1932-33 was a turbulent season in the history of West Ham United FC. Ten years after appearing in our first FA Cup Final, and the very first Wembley (White Horse) final we found ourselves back down in Division Two after spending the previous decade in the top flight. The season began poorly and we did not win a game until beating bitter rivals Millwall in mid-September. Early attendances that season at Upton Park were around the 10,000 mark but 25,000 were there to see our South London opponents comprehensively beaten 3-0.
The season continued with good form at home but we were abysmal on our travels. We hovered around the bottom of the league despite some impressive home wins, 5-2 against both Oldham and Grimsby, 7-3 against Charlton, 3-1 over Manchester United, Swansea and Southampton, and 5-0 against Port Vale. With just five league games to go we sat at the foot of the table, and with a difficult run-in looked destined to fall into the third tier of English football. However four successive wins over Nottingham Forest, Chesterfield, Manchester United and Tottenham (three of whom were to finish in the top six) saved us.
Off the field, our manager Syd King, who had been at the club as both player and manager for over 30 years back to the Thames Ironwork days, was warned on a number of occasions regarding his drink-related conduct, and in November 1932, he was suspended for three months. In early January his contract was terminated, and just a few days later he drank a mixture of alcohol and disinfectant and died. He was succeeded as boss by the club trainer, Charlie Paynter.
Our FA Cup fortunes were an improvement on our league form. After disposing of Corinthians (2-0) in Round 3, and West Brom by the same score in Round 4, we met Brighton and Hove Albion in the fifth round. The game was a 2-2 draw before we won the replay 1-0 to set up a quarter final tie against today’s opponents Birmingham City (then a mid-table Division One team). A reported 44,000 were at Upton Park on that day, although the figure is disputed and some sources reckon it was around 40,000. Nevertheless the stadium was packed to see us easily win the game 4-0 to progress to the semi-final.

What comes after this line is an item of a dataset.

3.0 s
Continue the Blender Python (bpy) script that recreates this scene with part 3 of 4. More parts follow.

Despite the poor league form, our journey in the FA Cup was an exciting one, and we faced Everton of Division One in Wolverhampton for a place at Wembley. With just a few minutes remaining the match was tied at 1-1 but we conceded a late goal and went out of the competition. Everton won the final at Wembley easily beating Manchester City 3-0. A co-incidence that we drew 2-2 with Brighton shortly before facing Birmingam in the FA Cup? Let us hope that the co-incidence extends further and that we record a 4-0 victory in this game today.

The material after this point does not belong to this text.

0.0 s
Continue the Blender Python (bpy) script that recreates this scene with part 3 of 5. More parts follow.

We didn’t meet Birmingham again in the FA Cup until they visited Upton Park for a third round tie in January 1965. This was our first FA Cup match since lifting the cup the previous May (winning our first ever major trophy). We were both top flight sides, although our visitors were struggling at the foot of the table (and were eventually relegated finishing bottom). The Blues (not the most exciting of nicknames I reckon) unexpectedly raced into a two goal lead, but we fought back with two goals from Geoff Hurst, and one apiece from Johnny Byrne and John Sissons to win 4-2. However we were unable to extend our hold on the cup any longer when we were knocked out by Chelsea (1-0) at Upton Park in the next round. Of course we did have a magnificent cup run that season in the European Cup Winners Cup where we progressed all the way to the final where we beat TSV Munich 1860 to win our first (and only) European trophy.

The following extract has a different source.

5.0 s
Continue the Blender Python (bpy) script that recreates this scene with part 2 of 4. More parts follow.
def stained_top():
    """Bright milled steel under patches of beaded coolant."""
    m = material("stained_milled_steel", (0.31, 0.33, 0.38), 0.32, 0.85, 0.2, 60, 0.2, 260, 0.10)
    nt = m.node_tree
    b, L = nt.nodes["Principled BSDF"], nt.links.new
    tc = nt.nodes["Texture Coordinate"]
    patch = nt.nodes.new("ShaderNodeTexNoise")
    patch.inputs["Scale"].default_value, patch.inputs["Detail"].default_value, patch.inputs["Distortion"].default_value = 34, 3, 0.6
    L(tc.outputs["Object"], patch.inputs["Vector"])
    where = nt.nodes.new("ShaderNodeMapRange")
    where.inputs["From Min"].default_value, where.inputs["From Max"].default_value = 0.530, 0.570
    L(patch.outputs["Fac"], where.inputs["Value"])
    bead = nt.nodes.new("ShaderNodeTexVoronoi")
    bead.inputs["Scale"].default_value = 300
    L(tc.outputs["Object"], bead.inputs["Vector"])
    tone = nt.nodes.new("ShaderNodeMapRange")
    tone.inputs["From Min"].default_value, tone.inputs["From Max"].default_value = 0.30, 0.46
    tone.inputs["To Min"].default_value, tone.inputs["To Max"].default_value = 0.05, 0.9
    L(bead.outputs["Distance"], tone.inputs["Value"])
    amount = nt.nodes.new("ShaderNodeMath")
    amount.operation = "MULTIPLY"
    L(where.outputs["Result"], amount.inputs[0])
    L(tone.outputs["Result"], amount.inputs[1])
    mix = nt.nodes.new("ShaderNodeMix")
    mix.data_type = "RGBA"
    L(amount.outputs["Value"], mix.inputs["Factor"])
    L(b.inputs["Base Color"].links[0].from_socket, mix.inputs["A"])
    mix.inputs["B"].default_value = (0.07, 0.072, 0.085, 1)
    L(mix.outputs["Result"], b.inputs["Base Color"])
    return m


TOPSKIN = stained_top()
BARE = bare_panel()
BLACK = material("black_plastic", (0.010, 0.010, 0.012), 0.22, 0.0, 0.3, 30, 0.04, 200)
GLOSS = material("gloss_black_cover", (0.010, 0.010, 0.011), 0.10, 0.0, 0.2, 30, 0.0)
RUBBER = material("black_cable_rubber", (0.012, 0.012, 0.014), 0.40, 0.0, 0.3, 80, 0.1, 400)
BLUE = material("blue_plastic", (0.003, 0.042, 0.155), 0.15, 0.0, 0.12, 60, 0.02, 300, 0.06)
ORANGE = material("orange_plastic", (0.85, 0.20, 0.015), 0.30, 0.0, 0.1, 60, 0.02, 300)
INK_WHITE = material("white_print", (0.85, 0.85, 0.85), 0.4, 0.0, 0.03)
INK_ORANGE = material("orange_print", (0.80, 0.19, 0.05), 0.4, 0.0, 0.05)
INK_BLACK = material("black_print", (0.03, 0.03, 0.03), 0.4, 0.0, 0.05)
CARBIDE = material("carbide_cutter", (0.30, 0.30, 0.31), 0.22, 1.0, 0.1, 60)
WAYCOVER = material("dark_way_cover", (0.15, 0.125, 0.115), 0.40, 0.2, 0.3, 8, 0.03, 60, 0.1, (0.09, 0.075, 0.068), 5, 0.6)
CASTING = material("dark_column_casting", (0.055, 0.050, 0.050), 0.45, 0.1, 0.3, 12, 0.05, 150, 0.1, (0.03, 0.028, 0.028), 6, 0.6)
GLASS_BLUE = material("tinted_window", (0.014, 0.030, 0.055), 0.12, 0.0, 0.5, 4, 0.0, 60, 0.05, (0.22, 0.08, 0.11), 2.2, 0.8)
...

Our only other FA Cup meeting with the Blues was in the fifth round of the 1983-84 competition. After disposing of Wigan in Round 3 and Crystal Palace in Round 4 we travelled to the Midlands to face a Birmingham side once again hovering near the foot of the table in the fifth round. We played poorly that day and they easily beat us 3-0. It was disappointing in that we were a side that were third in the Division One table when we met them in February whilst they were eventually relegated.
If you are looking for good omens then the last time we won the FA Cup (in 1980) the third round tie was played on January 5th. But conversely the Round 3 game five years ago (in 2014) was also on this date, and Hammers fans will recall an embarrassing 5-0 defeat at the hands of Nottingham Forest. We put out a weakened side that day with five youth team players, who never had the opportunity to play in the first team again.
Let us hope that we put out a team strong enough to progress to the next round. This is a competition that we have a chance of winning. We are safely ensconced in mid-table in the league with no prospect of being involved in a relegation battle. Wouldn’t it be great to be involved in another exciting cup run? Unfortunately, in modern times the cup competitions take second place to obtaining the highest possible league position, and that is a big shame in my opinion. I remember vividly our FA Cup wins of 1964, 1975, and 1980. They are great memories. It’s about time for another!